Command Squad Field Manual

Squad Roles & Kits: What to Pick and Why

Every infantry role in Squad explained — what each kit does, which suit new players, and how to pick a role your squad actually needs.

Beginner9 min readUpdated Reviewed

Kits in Squad aren’t loadouts — they’re jobs. Picking one tells your squad what they can count on you for. Here’s what each job involves, roughly ordered by how friendly it is to learn.

Exact weapons and availability vary by faction and game update; treat this as the stable overview and check the in-game descriptions for specifics.

Start here

Rifleman

The backbone. Solid weapon, generous ammo, and an ammo bag that resupplies teammates’ grenades, rockets, and bandages — which makes you instantly valuable with zero experience. Riflemen also make squads eligible for more of everything else, since kits are limited by squad size. If in doubt, take this.

Medic

The most appreciated kit in the game. You revive downed teammates (revives cost the team nothing; respawns cost tickets) and heal them afterward. It teaches you the flow of fights — where people die and why — while making everyone glad you exist. Two habits: smoke before you run to a body, and tell people you’re coming (“stay down, medic moving to you”).

Core infantry

Automatic Rifleman / Machine Gunner

Belt-fed suppression.
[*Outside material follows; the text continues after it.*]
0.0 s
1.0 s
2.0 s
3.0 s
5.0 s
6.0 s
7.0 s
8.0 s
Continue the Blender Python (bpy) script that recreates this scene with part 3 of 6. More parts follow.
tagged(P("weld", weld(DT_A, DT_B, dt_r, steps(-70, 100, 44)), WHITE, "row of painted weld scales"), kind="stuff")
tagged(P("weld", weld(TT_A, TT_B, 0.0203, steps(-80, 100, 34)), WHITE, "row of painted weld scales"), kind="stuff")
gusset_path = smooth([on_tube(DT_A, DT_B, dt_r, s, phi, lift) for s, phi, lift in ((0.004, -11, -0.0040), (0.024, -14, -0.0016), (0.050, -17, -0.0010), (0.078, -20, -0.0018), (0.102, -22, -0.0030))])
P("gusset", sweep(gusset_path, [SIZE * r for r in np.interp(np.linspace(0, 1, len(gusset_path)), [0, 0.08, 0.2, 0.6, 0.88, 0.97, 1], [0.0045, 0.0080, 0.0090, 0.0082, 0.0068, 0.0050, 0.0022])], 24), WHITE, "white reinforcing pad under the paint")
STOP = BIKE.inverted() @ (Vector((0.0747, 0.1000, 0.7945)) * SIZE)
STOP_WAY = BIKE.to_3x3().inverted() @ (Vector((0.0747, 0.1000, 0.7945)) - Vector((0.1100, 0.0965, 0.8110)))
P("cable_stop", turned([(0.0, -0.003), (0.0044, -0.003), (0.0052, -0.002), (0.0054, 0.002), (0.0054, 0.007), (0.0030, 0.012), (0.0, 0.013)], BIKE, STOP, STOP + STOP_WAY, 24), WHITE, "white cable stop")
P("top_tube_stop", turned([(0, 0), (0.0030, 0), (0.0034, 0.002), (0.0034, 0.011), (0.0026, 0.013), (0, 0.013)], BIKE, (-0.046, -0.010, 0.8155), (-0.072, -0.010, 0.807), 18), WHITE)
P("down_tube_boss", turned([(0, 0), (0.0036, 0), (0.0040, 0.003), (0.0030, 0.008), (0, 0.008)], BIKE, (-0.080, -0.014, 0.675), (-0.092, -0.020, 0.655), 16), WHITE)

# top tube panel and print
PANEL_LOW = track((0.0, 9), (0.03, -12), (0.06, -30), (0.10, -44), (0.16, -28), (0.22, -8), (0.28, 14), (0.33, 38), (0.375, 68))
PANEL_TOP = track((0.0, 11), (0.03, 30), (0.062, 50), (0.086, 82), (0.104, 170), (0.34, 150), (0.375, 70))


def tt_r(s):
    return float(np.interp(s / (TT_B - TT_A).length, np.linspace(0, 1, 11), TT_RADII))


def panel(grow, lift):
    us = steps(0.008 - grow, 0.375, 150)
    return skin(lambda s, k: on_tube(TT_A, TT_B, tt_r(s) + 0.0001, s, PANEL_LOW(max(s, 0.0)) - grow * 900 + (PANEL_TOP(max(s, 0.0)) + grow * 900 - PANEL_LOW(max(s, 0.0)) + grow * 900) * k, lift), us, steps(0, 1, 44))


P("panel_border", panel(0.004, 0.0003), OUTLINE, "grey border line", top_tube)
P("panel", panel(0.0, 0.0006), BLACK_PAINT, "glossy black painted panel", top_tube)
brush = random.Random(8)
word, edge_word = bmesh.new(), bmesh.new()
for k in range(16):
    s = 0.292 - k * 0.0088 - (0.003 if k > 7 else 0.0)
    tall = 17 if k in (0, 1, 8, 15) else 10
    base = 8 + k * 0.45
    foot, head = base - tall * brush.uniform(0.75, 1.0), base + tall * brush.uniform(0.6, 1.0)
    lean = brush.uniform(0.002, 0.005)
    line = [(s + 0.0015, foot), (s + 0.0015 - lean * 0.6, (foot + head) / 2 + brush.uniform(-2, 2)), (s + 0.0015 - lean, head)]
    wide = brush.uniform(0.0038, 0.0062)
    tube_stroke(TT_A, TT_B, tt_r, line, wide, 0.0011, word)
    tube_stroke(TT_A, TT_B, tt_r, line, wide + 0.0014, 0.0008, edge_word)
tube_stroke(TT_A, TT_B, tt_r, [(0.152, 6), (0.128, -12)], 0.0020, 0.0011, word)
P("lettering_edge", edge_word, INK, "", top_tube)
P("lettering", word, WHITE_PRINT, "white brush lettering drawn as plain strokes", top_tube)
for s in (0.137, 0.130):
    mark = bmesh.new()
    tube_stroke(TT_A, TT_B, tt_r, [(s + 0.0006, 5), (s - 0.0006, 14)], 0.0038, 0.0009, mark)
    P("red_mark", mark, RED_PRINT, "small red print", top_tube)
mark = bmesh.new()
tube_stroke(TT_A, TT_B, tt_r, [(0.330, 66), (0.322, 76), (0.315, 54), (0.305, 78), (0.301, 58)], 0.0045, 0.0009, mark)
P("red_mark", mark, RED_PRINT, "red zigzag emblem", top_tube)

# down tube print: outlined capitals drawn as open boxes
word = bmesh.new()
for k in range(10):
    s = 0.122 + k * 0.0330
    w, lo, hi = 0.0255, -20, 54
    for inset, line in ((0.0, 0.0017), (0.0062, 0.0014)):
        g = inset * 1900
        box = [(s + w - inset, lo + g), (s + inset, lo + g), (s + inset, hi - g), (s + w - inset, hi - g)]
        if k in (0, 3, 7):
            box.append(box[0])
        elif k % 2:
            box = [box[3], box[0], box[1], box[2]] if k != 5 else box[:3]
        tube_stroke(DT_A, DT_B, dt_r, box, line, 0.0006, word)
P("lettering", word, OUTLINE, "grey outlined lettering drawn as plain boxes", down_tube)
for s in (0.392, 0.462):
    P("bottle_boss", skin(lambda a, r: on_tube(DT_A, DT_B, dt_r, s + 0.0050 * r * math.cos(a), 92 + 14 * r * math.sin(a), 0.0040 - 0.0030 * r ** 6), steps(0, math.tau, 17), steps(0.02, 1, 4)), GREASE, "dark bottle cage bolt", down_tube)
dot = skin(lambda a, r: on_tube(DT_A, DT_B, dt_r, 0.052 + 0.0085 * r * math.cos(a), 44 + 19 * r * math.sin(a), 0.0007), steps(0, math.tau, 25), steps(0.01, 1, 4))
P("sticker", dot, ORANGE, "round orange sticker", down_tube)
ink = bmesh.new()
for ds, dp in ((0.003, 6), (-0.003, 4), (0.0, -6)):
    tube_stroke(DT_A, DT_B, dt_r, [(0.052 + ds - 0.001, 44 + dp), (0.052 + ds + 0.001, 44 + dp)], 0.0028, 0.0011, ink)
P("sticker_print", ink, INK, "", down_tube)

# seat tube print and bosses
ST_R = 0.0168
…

Your job isn’t kills — it’s making enemies unable to shoot back while your squad moves. Requires learning deployment (bipods) and discipline about ammo. Deeply satisfying when a push works because you kept heads down.

Grenadier

Underbarrel grenade launcher for area denial and clearing cover. Good mid-range game sense required; ammo is limited, so it pairs naturally with a rifleman friend.

Light Anti-Tank (LAT)

Your squad’s answer to light vehicles. One or two rockets, so shot selection matters — flank armor and rear hits, not hopeful front shots. Every squad wants a LAT who calls their target (“firing on the BTR, east”) before shooting.

Specialist kits (earn the trust first)

Heavy Anti-Tank (HAT)

The big launcher, usually one per squad and mission-critical against tanks. Take it only when you know vehicle weak points and will communicate with your SL about targets.

Marksman

Long-range precision within the squad. The honest warning: this kit is the classic new-player trap — it feels like a sniper fantasy but works only when you stay with your squad and feed them information. Most squads need one far less often than people want to take it.

Sapper / Combat Engineer

Explosives, mines, and fortification tools. Enormous impact in the right hands (denying routes, demolishing enemy FOBs), niche until you know the maps.

Raider / faction specials

Some factions field close-quarters or irregular kits with unique gear. Fun, situational, and best explored once the fundamentals are automatic.

Crew kits

Crewman

Required to operate armored vehicles’ crew positions. Taking it is a commitment to your vehicle and crew — on Command Squad servers, crewed vehicles require at least two crewmen, and MBTs must be crewed by a squad whose SL is aboard (Rule 7).

Pilot

Helicopters. Practice on Jensen’s Range before flying with passengers — genuinely, it’s expected here — and read the vehicle guide for crew etiquette.

How to actually choose

  1. Ask. “What does the squad need?” is the most SL-endearing sentence in the game.
  2. Fill gaps, not fantasies. No medic in the squad? That’s your answer.
  3. Match your knowledge. If you don’t know vehicle weak points yet, the HAT is wasted on you — and that’s fine, it won’t be in fifty hours.
  4. Rotate on purpose. Trying each core kit for a few matches builds the map of what your squadmates are doing — which quietly makes you better at every other kit, and eventually at squad leading.